Serves me well...just me...

W...
 
While the slow compartments are very important during a deep dive, perhaps the fast and intermediate compartments take precedence during these shallow multilevel no stop dives.

You could read the DSAT report from 1994 and notice how it shows significant on-gassing in slow tissues by day 6. Maybe read some Wienke where he advocates 36 hours for the "repetitive diving" interval, too.

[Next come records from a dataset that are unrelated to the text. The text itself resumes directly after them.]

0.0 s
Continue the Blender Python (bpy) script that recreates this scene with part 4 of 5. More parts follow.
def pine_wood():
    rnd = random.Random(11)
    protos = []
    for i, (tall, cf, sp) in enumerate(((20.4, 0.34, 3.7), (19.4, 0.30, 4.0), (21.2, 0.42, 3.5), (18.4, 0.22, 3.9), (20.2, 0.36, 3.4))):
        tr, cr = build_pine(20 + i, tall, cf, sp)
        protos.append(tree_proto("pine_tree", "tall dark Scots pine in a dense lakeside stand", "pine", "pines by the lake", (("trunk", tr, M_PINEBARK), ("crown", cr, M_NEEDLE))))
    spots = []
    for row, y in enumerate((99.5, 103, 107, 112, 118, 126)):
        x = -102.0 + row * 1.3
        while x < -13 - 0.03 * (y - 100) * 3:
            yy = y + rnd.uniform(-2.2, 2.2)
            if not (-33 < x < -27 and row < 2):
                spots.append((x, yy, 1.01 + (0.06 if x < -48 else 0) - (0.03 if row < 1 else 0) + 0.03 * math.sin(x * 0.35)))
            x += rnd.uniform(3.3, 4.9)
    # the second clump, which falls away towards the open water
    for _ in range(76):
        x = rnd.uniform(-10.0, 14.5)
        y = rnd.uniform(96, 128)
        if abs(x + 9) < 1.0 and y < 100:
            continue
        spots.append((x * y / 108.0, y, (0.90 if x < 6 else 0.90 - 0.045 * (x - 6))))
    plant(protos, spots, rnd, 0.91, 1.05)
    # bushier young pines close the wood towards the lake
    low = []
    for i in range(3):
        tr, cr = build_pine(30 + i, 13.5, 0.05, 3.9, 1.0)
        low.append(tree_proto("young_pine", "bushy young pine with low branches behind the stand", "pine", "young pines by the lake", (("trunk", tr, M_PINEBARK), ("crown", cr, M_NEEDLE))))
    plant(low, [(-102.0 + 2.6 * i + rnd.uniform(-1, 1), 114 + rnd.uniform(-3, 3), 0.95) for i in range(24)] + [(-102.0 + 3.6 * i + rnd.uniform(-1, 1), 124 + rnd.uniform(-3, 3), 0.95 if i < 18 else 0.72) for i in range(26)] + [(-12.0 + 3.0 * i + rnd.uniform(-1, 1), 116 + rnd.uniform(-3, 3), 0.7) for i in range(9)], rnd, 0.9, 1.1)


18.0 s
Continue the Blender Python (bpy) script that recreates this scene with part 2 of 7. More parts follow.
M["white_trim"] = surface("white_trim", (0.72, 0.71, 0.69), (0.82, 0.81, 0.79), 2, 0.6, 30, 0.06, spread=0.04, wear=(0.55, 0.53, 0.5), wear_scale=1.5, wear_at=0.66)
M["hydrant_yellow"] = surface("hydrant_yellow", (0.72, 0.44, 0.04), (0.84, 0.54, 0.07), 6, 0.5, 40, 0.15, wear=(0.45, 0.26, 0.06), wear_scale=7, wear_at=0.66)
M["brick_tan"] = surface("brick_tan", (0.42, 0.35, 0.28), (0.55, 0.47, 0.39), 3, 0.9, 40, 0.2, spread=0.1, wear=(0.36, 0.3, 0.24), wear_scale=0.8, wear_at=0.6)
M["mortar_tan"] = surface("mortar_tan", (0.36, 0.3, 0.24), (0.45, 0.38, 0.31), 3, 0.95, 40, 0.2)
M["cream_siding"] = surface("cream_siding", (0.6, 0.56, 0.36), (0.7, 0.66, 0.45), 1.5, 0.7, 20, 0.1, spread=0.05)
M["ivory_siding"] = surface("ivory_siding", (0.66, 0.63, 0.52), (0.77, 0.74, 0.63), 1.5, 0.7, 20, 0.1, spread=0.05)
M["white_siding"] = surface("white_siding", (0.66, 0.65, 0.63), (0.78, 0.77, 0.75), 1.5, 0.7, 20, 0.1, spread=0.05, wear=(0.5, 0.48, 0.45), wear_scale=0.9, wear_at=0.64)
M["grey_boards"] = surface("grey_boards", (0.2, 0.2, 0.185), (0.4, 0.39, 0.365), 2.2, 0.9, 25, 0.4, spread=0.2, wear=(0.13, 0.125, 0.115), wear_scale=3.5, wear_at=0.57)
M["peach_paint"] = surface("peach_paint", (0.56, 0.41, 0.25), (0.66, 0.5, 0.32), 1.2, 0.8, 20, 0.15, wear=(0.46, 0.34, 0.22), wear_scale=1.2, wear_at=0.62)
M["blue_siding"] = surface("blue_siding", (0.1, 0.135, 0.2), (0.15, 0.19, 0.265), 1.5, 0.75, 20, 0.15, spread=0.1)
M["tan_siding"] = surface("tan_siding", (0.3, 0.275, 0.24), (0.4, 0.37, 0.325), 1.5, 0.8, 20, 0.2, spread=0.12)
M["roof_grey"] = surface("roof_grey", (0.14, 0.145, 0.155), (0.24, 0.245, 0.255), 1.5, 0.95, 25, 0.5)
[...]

You could also consider how fast is "fast": a 2.5-minute tissue compartment found in e.g. my computer will on-gas twice as fast as the 5-minute one found in other computers. And of course hit the NDL twice as fast -- but then it'd off-gas twice as fast too, so that would all cancel itself out. In a strictly symmetrical model, that is.
 
The Suunto RGBM computers he examined will produce a first stop that is too deep when the deep stop function is enabled, but if the deep stop function is turned off, it will be in the acceptable range according to the NEDU study.
I'm still waiting from the library to send me the complete Fraedrich study. In addition to the GF recommendation in the study, I'm interested in what version of RGBM was tested. Sunnto now offers 4 versions of the model and the Fused and Fused 2 generate quite different deco profiles at deeper depths compared to Tech and original RGBM. All versions initiate deep dives at 20 meters but when the depth exceeds 33 meters, depending on the time at depth, the deep stops tend to drop off from the Fused versions leaving a pretty standard deco profile. You can test this yourself using the DM5 software offered by Suunto. Of course this is the approximate depth they "fused" the Tech algorithm to the full RGBM. In essence, there is one algorithm for depths up to 30 meters and another for deeper technical dives. From my preliminary testing,(I need to run more scenarios) it looks like the deep stops are applied to the recreational depths to slow ascent, but aren't applied to the deeper dives.
 
You could also consider how fast is "fast": a 2.5-minute tissue compartment found in e.g. my computer will on-gas twice as fast as the 5-minute one found in other computers. And of course hit the NDL twice as fast -- but then it'd off-gas twice as fast too, so that would all cancel itself out.
No, it depends on the M-values. The 5-min and the 2.5-min compartments do not have the same M-values, so when you reach the limit is not just related to the half-times.
 
No, it depends on the M-values. The 5-min and the 2.5-min compartments do not have the same M-values, so when you reach the limit is not just related to the half-times.

There's 3 kinds of people: those who understand math, and those who don't.
 
There's 3 kinds of people: those who understand math, and those who don't.
Hardly original. Try saying something original and cogent.